No hay excusas. No las hubo, ni las habrá. Ni siquiera a partir del socorro estético, de la buena prensa y el buen amparo de la literatura de la inacción. La cagada es monumental. Probablemente histórica. Y la responsabilidad no es sólo de una persona, de un gobernante, sino de todos; no tiene nada que ver ya con el PP. Ni siquiera con la corrupción. A Zapatero, en su clímax, se le reprochaba, y sesudamente, el bambismo, lo de vivir en disneylandia, el hecho inane de no ser capaz. En este sentido, Rajoy va camino de convertirse en una figura literaria, en una versión castiza y aceitosa de cualquier Oblomov. Todo esto, de lo que me temo que ahora hablarán los periódicos, incluido éste, al socaire del cual tiendo a expresarme, es innegablemente Rajoyayano; lleva su sello inequívoco. Es obvia la manipulación, la artera construcción del relato de la causa catalana, sus mentiras, su oportuinismo, su falta de solidaridad, pero también algo que se exalta y se comprueba desde hace meses en los vídeos de youtube: la parálisis, pobreza política y de pulso, del que tenía que haber seguido siempre siendo un afable funcionario, un tipo con el que tomar una caña en Cambados, no un presidente europeo. Lamento la crítica, porque me siento extrañamente cercano a este señor, pese al Marca, en la poética dura, que siempre es la de la pasividad. Pero el tipo, y mira que era difícil, ha conseguido lo que parecía imposible: que lo de la corrupción orgánica, el Luis sé fuerte, quede como una aventura adolescente, un pecado churrero, de división juvenil.
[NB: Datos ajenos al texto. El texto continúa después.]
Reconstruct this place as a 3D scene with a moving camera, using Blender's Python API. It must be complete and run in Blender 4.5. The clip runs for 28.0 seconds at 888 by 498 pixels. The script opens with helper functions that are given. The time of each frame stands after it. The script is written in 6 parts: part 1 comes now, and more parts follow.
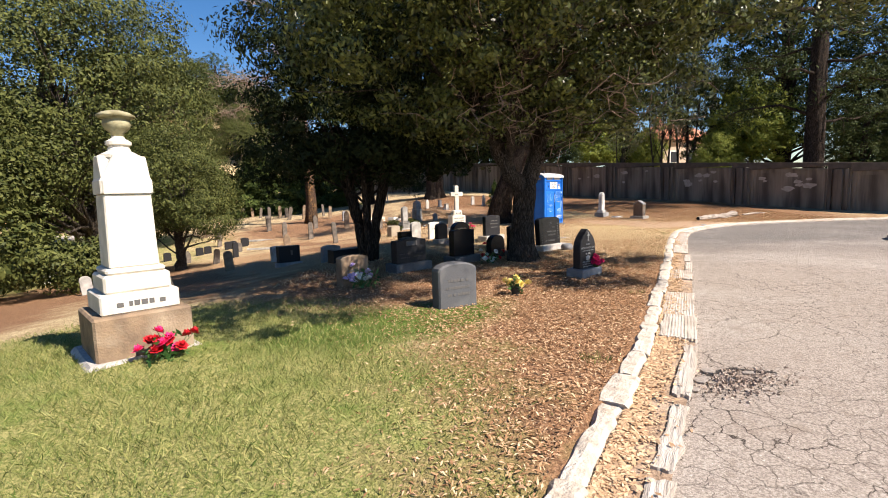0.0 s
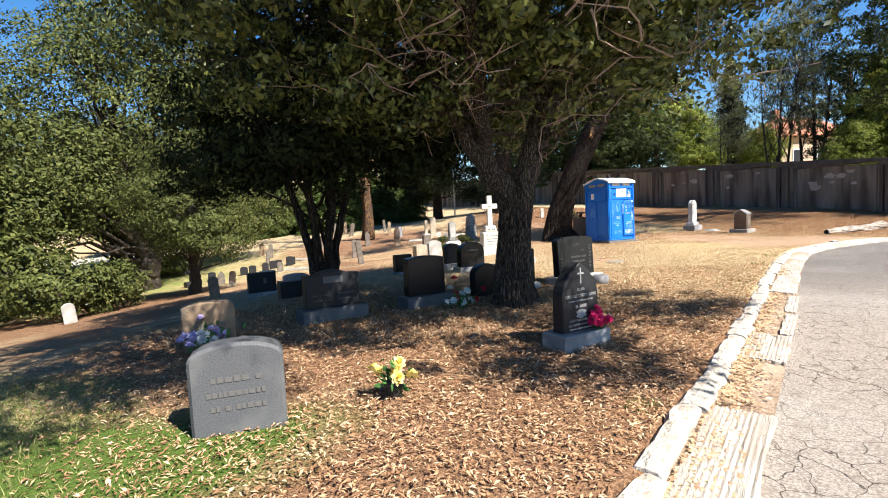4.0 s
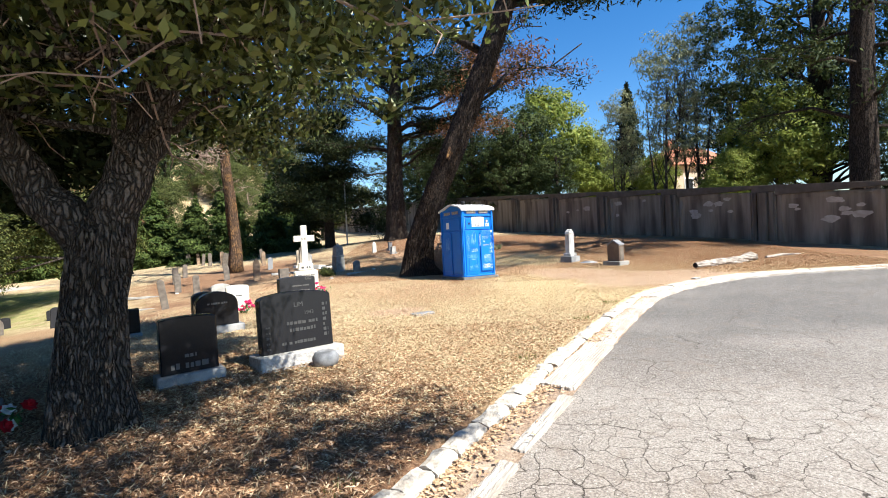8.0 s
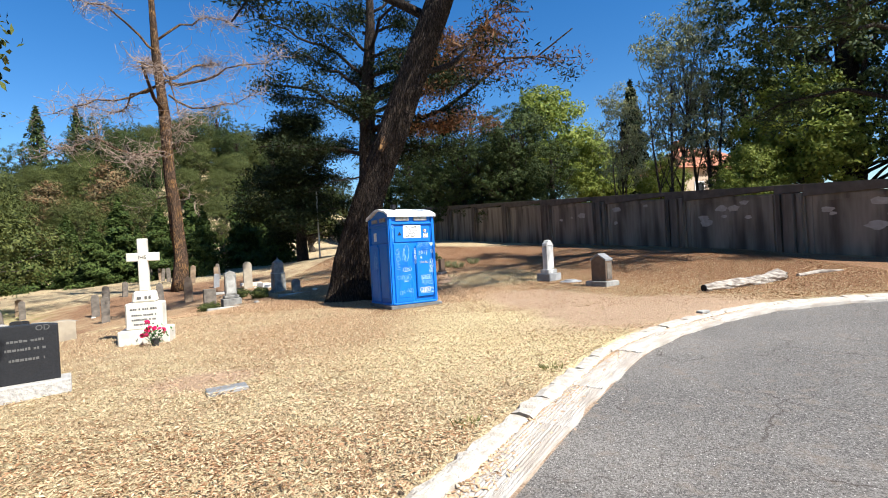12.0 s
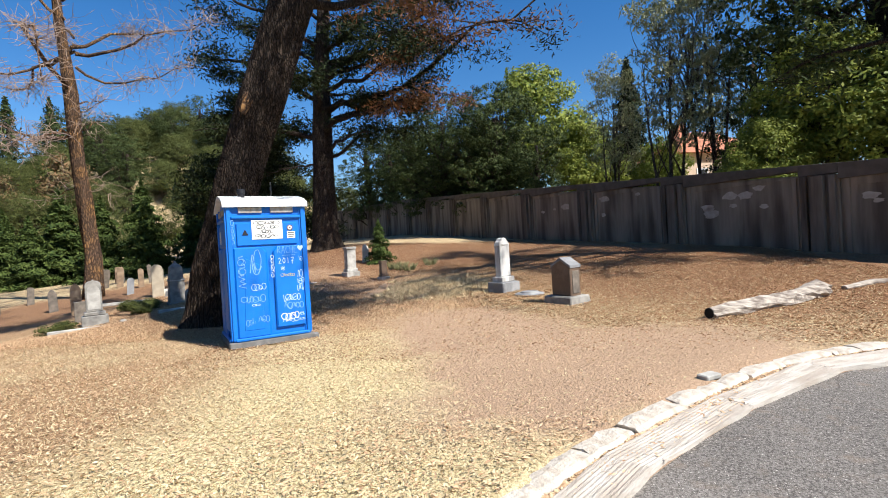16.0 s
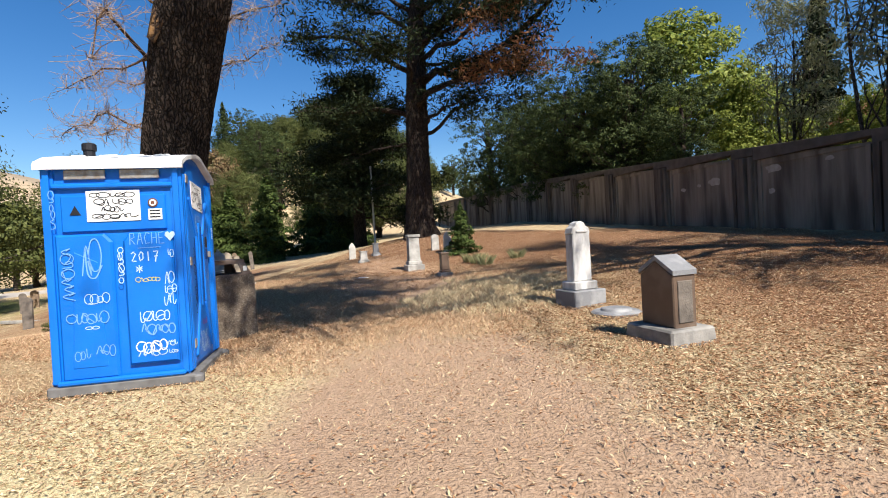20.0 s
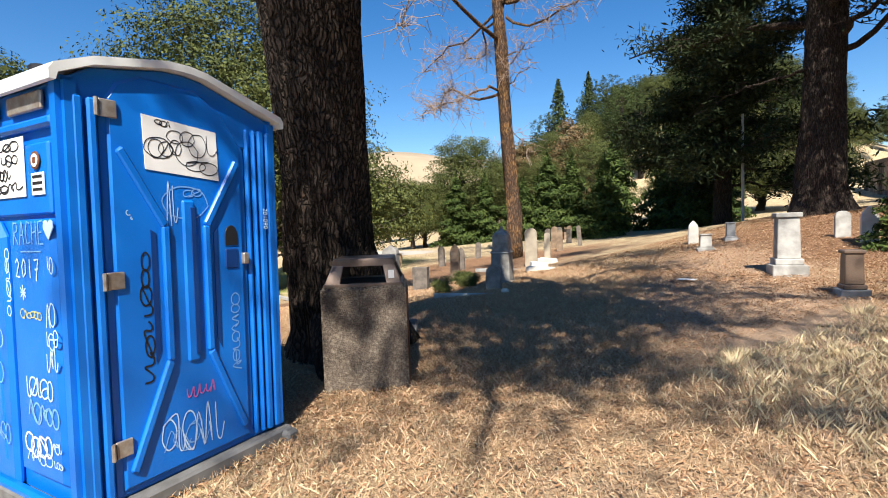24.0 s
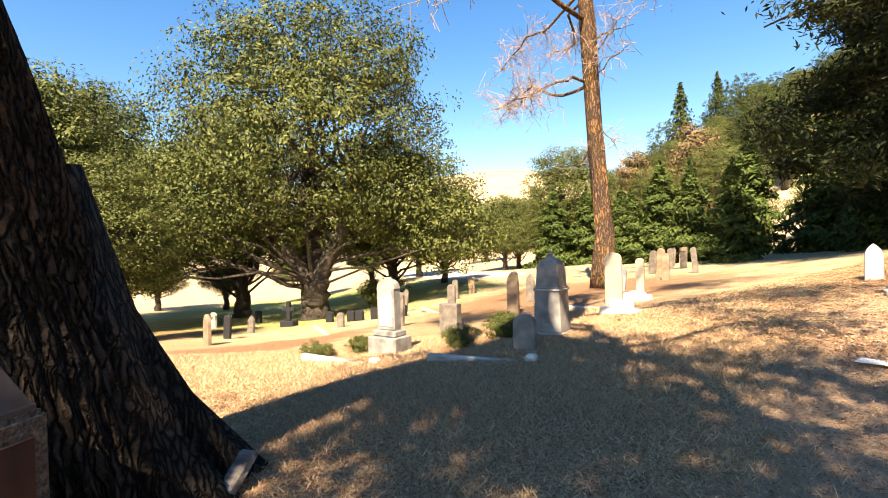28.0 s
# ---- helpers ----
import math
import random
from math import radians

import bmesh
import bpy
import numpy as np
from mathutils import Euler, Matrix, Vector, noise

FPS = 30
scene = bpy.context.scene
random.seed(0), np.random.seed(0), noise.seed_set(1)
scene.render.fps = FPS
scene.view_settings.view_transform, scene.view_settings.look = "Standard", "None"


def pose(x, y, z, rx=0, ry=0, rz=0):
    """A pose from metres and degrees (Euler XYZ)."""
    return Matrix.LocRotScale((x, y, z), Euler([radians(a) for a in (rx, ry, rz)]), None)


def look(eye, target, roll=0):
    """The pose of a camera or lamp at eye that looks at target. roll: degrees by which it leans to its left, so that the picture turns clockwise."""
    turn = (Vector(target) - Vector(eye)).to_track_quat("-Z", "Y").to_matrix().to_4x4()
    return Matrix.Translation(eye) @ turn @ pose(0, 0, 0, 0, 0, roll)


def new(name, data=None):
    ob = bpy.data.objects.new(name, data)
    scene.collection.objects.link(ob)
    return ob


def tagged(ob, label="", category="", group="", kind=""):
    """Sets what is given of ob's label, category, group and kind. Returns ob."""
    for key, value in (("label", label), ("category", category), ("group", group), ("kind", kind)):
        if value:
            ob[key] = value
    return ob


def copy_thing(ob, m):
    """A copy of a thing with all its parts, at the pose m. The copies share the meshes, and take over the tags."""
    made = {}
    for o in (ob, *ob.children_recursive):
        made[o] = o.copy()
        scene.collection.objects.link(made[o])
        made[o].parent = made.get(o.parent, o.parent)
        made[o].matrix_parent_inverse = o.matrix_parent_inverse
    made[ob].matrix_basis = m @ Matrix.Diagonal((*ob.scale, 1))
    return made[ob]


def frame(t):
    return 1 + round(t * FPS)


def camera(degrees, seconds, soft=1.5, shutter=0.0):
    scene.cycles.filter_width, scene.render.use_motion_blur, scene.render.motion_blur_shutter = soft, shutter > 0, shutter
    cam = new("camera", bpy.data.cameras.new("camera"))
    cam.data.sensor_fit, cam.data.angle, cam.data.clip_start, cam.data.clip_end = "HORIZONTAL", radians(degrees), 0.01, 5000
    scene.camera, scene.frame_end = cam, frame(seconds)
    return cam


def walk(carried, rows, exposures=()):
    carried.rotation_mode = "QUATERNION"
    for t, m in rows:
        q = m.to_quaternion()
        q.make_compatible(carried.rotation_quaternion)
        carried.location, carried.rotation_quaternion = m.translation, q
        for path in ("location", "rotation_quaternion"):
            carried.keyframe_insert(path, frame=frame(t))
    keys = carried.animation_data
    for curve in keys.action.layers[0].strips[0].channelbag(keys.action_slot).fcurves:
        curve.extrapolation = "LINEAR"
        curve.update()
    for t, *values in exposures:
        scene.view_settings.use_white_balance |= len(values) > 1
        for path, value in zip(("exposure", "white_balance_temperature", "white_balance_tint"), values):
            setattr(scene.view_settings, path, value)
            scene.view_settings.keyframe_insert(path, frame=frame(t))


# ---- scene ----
cam = camera(85.0, 28.0, soft=1.0)
METRES, EYE, TILT, LEAN, TURN = 29.3, 1.378, 0.0, 0.0, 0.0
ROWS = [
    (0.0, 0.0, 0.0, 0.0, -0.18, -6.12, 1.66),
    (0.5, 0.0103, 0.0149, -0.0002, 2.16, -5.92, 1.93),
    (1.0, 0.0213, 0.0274, 0.0002, 3.99, -5.88, 2.15),
    (1.5, 0.0297, 0.0428, -0.0005, 6.03, -6.1, 2.26),
    (2.0, 0.0409, 0.0559, -0.0015, 7.97, -5.49, 2.28),
    (2.5, 0.0481, 0.0702, -0.0017, 10.76, -5.18, 2.41),
    (4.5, 0.0827, 0.1264, -0.0031, 11.12, -3.64, 2.73),
    (5.0, 0.0981, 0.1368, -0.0021, 8.56, -3.17, 2.92),
    (5.5, 0.1118, 0.1521, -0.0035, 6.32, -2.64, 2.99),
    (6.0, 0.125, 0.1642, -0.0025, 4.46, -2.37, 2.94),
    (6.5, 0.1348, 0.1781, -0.0027, 3.85, -2.16, 2.89),
    (7.0, 0.1433, 0.1938, -0.0019, 3.13, -1.84, 2.92),
    (7.5, 0.1529, 0.2075, -0.0003, 2.9, -1.56, 2.87),
    (8.0, 0.1606, 0.2248, -0.0006, 3.33, -1.54, 2.84),
    (8.5, 0.1695, 0.2399, -0.0007, 3.37, -1.39, 2.82),
    (9.0, 0.176, 0.2554, -0.0013, 4.03, -0.99, 2.87),
    (9.5, 0.1838, 0.2712, -0.0005, 4.51, -0.74, 2.89),
    (10.0, 0.1925, 0.2858, 0.0004, 3.4, -0.34, 2.89),
    (10.5, 0.2006, 0.3036, -0.0004, 2.53, -0.13, 2.97),
    (11.0, 0.2122, 0.3179, -0.0006, 2.2, 0.19, 2.93),
    (11.5, 0.2179, 0.3349, -0.0012, 3.35, -0.45, 3.06),
    (13.5, 0.237, 0.4027, 0.0024, 5.91, 0.37, 3.25),
    (14.0, 0.2426, 0.4197, 0.0017, 5.27, 0.24, 3.36),
    (14.5, 0.2532, 0.437, 0.0016, 4.48, -0.48, 3.37),
    (15.0, 0.2639, 0.4537, 0.001, 3.59, -1.23, 3.52),
    (15.5, 0.2709, 0.4718, 0.0015, 4.31, -1.31, 3.58),
    (16.0, 0.28, 0.4868, 0.0013, 4.92, -1.06, 3.54),
    (16.5, 0.2864, 0.5027, -0.0002, 6.78, -1.12, 3.53),
    (17.0, 0.2948, 0.5211, 0.0003, 8.55, -1.23, 3.57),
    (17.5, 0.3027, 0.5375, -0.0002, 11.11, -1.52, 3.6),
    (18.0, 0.3101, 0.5573, 0.0001, 13.77, -1.76, 3.61),
    (18.5, 0.3166, 0.5741, -0.0002, 15.48, -2.14, 3.59),
    (19.0, 0.321, 0.5931, -0.0015, 18.65, -2.24, 3.54),
    (19.5, 0.3244, 0.6095, -0.0022, 19.64, -1.83, 3.46),
    (20.0, 0.3228, 0.6246, -0.0037, 21.65, -1.48, 3.41),
    (20.5, 0.3193, 0.6427, -0.0034, 24.05, -1.28, 3.3),
    (22.5, 0.3060, 0.7194, -0.0058, 34.65, -5.39, 3.24),
    (23.0, 0.2983, 0.7359, -0.0033, 44.42, -4.12, 2.88),
    (23.5, 0.2891, 0.7500, -0.0010, 54.10, -3.57, 2.51),
    (24.0, 0.2756, 0.7603, 0.0006, 63.18, -2.98, 2.02),
    (24.5, 0.2665, 0.7738, -0.0004, 70.57, -2.70, 1.76),
    (25.0, 0.2557, 0.7851, -0.0006, 75.80, -2.50, 1.64),
    (25.5, 0.2439, 0.7959, 0.0012, 78.18, -2.00, 1.62),
    (26.0, 0.2330, 0.8101, 0.0010, 81.00, -1.28, 1.63),
    (26.5, 0.2200, 0.8212, 0.0018, 83.57, -0.74, 1.63),
    (27.0, 0.2132, 0.8297, 0.0017, 82.58, -0.80, 1.55),
    (27.5, 0.2060, 0.8413, 0.0017, 80.31, -0.63, 1.63),
    (28.0, 0.1950, 0.8568, 0.0023, 76.35, -0.46, 1.73),
]
walk(cam, [(t, pose(0, 0, EYE, TILT, LEAN, TURN) @ pose(METRES * x, METRES * y, METRES * z, 90 + pitch, roll, yaw)) for t, x, y, z, yaw, pitch, roll in ROWS],
     exposures=((0.0, 1.05, 6600, 16), (3.5, 1.3, 6300, 12), (5.0, 1.42, 6000, 9), (8.0, 1.35, 5900, 8), (10.0, 1.22, 5800, 8), (14.0, 1.03, 5900, 9), (20.0, 0.90, 6100, 12), (23.0, 0.92, 6200, 12), (24.0, 1.12, 6100, 10), (25.0, 1.2, 6000, 10), (26.0, 1.45, 6700, 11), (27.0, 1.8, 7400, 13), (28.0, 2.12, 8000, 14)))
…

Lo que ocurrió ayer, lo que sigue ocurriendo, es muy grave. Se ha criticado mucho, en medio de este maniqueísmo atroz, que se responsabilizara a la derecha española, pero aquí, personificado, hablamos de un error imperdonable, que casi deja en juego de niños, si no fuera por los muertos y por la hipoteca, todo desatino anterior. Rajoy es culpable. Y mucho. Principal protagonista de un espectáculo bruto, de haber alentado justo lo que buscaba la parte sentimental del otro lado, que era la foto de un votante represaliado, la de la España contumaz frente a una supuesta nación ilustrada que tiene más que ver con el vicio y la tontería del privilegio que con la digestión razonada de la ilustración. Estoy con Xavi, uno de los mejores futbolistas, y soy del Atleti, de la historia: esto es una puñetera vergüenza. Por tantas razones, porque realmente no se puede hacer peor ni queda mucho margen, más allá de la barbarie general. Rajoy debe dimitir. Ha logrado que España se supere a sí misma, que cruce una línea sin paralelo en la Europa de este tiempo. Qué más daba, en el fondo, un referéndum absurdo, adulterado, sin reconocimiento ni legitimidad. El mismo problema de siempre: el de la Constitución, tratada por los mismos que la rechazaban en su tiempo embrionario, como una pieza rocosa e inamovible, bíblica e irreflexiva. El hecho de combatir la irracionalidad con irracionalidad. Y de ser corto de miras. De entrar al trapo. Hasta el punto que no se sabe si hablamos de cinismo o simplemente de juicio negado de manera natural. Rajoy ha dejado ser banal. Se ha vuelto calamitosamente enciclopédico. Entrará y se estudiará en la historia. Todos nos lo merecemos. Ahí está la previsible, la España ilógica, la fotocopia electoral.